◆ **Exercise aim**
All of the listing below must be repeated word for word. Pictures are the only thing to omit.

--- start ---

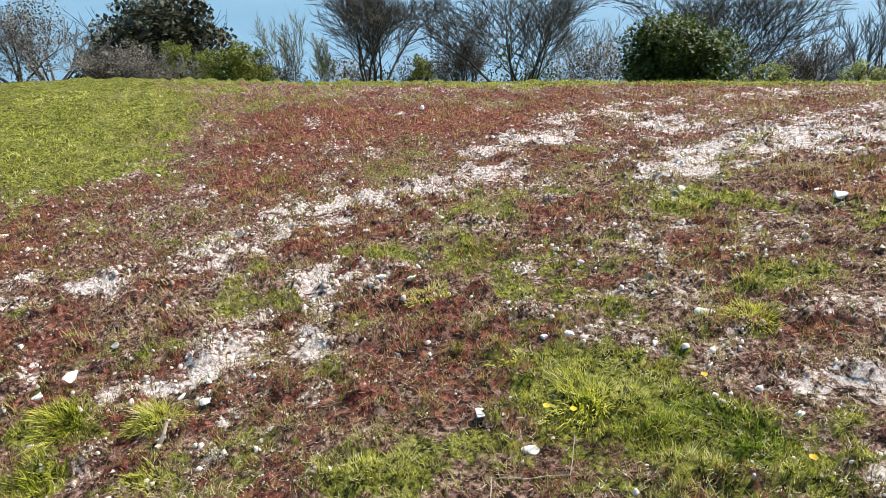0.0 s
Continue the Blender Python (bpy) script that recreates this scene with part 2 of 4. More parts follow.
def mixed(nodes, links, fac, a, b, mode="MIX"):
    m = nodes.new("ShaderNodeMix")
    m.data_type, m.blend_type = "RGBA", mode
    for value, socket in ((fac, m.inputs[0]), (a, m.inputs[6]), (b, m.inputs[7])):
        if isinstance(value, bpy.types.NodeSocket):
            links.new(value, socket)
        elif isinstance(value, tuple):
            socket.default_value = (*value, 1)
        else:
            socket.default_value = value
    return m.outputs[2]


def leafy(name, stops, thin=0.45, patch=1.2, rough=0.55):
    """Leaves and blades: a colour for each piece, patches of a larger size, and light that shines through."""
    m, n, l, b = material(name, rough)
    g = n.new("ShaderNodeNewGeometry")
    r = ramp(n, stops)
    big = noise_node(n, l, patch, 3.0)
    add = n.new("ShaderNodeMath")
    add.operation = "MULTIPLY_ADD"
    l.new(g.outputs["Random Per Island"], add.inputs[0])
    add.inputs[1].default_value = 0.55
    sub = n.new("ShaderNodeMath")
    sub.operation = "MULTIPLY_ADD"
    l.new(big.outputs[0], sub.inputs[0])
    sub.inputs[1].default_value, sub.inputs[2].default_value = 1.2, -0.83
    mid = noise_node(n, l, patch * 5, 2.0)
    two = n.new("ShaderNodeMath")
    two.operation = "MULTIPLY_ADD"
    l.new(mid.outputs[0], two.inputs[0])
    two.inputs[1].default_value = 0.9
    l.new(sub.outputs[0], two.inputs[2])
    l.new(two.outputs[0], add.inputs[2])
    l.new(add.outputs[0], r.inputs[0])
    l.new(r.outputs[0], b.inputs["Base Color"])
    t = n.new("ShaderNodeBsdfTranslucent")
    l.new(r.outputs[0], t.inputs[0])
    mx = n.new("ShaderNodeMixShader")
    mx.inputs[0].default_value = thin
    l.new(b.outputs[0], mx.inputs[1])
    l.new(t.outputs[0], mx.inputs[2])
    l.new(mx.outputs[0], n["Material Output"].inputs[0])
    return m


def grainy(name, dark, light, scale, rough=0.85, bump=0.3, size=0.01):
    m, n, l, b = material(name, rough)
    a = noise_node(n, l, scale, 6.0, 0.65)
    c = noise_node(n, l, scale * 7, 3.0)
    r = ramp(n, [(0.32, dark), (0.68, light)])
    l.new(a.outputs[0], r.inputs[0])
    col = mixed(n, l, 0.35, r.outputs[0], c.outputs["Color"], "OVERLAY")
    hs = n.new("ShaderNodeHueSaturation")
    hs.inputs["Saturation"].default_value = 0.85
    l.new(col, hs.inputs["Color"])
    l.new(hs.outputs[0], b.inputs["Base Color"])
    bp = n.new("ShaderNodeBump")
    bp.inputs["Strength"].default_value, bp.inputs["Distance"].default_value = bump, size
    l.new(c.outputs[0], bp.inputs["Height"])
    l.new(bp.outputs[0], b.inputs["Normal"])
    return m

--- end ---

◆ **Solution to this exercise**
0.0 s
Continue the Blender Python (bpy) script that recreates this scene with part 2 of 4. More parts follow.
def mixed(nodes, links, fac, a, b, mode="MIX"):
    m = nodes.new("ShaderNodeMix")
    m.data_type, m.blend_type = "RGBA", mode
    for value, socket in ((fac, m.inputs[0]), (a, m.inputs[6]), (b, m.inputs[7])):
        if isinstance(value, bpy.types.NodeSocket):
            links.new(value, socket)
        elif isinstance(value, tuple):
            socket.default_value = (*value, 1)
        else:
            socket.default_value = value
    return m.outputs[2]


def leafy(name, stops, thin=0.45, patch=1.2, rough=0.55):
    """Leaves and blades: a colour for each piece, patches of a larger size, and light that shines through."""
    m, n, l, b = material(name, rough)
    g = n.new("ShaderNodeNewGeometry")
    r = ramp(n, stops)
    big = noise_node(n, l, patch, 3.0)
    add = n.new("ShaderNodeMath")
    add.operation = "MULTIPLY_ADD"
    l.new(g.outputs["Random Per Island"], add.inputs[0])
    add.inputs[1].default_value = 0.55
    sub = n.new("ShaderNodeMath")
    sub.operation = "MULTIPLY_ADD"
    l.new(big.outputs[0], sub.inputs[0])
    sub.inputs[1].default_value, sub.inputs[2].default_value = 1.2, -0.83
    mid = noise_node(n, l, patch * 5, 2.0)
    two = n.new("ShaderNodeMath")
    two.operation = "MULTIPLY_ADD"
    l.new(mid.outputs[0], two.inputs[0])
    two.inputs[1].default_value = 0.9
    l.new(sub.outputs[0], two.inputs[2])
    l.new(two.outputs[0], add.inputs[2])
    l.new(add.outputs[0], r.inputs[0])
    l.new(r.outputs[0], b.inputs["Base Color"])
    t = n.new("ShaderNodeBsdfTranslucent")
    l.new(r.outputs[0], t.inputs[0])
    mx = n.new("ShaderNodeMixShader")
    mx.inputs[0].default_value = thin
    l.new(b.outputs[0], mx.inputs[1])
    l.new(t.outputs[0], mx.inputs[2])
    l.new(mx.outputs[0], n["Material Output"].inputs[0])
    return m


def grainy(name, dark, light, scale, rough=0.85, bump=0.3, size=0.01):
    m, n, l, b = material(name, rough)
    a = noise_node(n, l, scale, 6.0, 0.65)
    c = noise_node(n, l, scale * 7, 3.0)
    r = ramp(n, [(0.32, dark), (0.68, light)])
    l.new(a.outputs[0], r.inputs[0])
    col = mixed(n, l, 0.35, r.outputs[0], c.outputs["Color"], "OVERLAY")
    hs = n.new("ShaderNodeHueSaturation")
    hs.inputs["Saturation"].default_value = 0.85
    l.new(col, hs.inputs["Color"])
    l.new(hs.outputs[0], b.inputs["Base Color"])
    bp = n.new("ShaderNodeBump")
    bp.inputs["Strength"].default_value, bp.inputs["Distance"].default_value = bump, size
    l.new(c.outputs[0], bp.inputs["Height"])
    l.new(bp.outputs[0], b.inputs["Normal"])
    return m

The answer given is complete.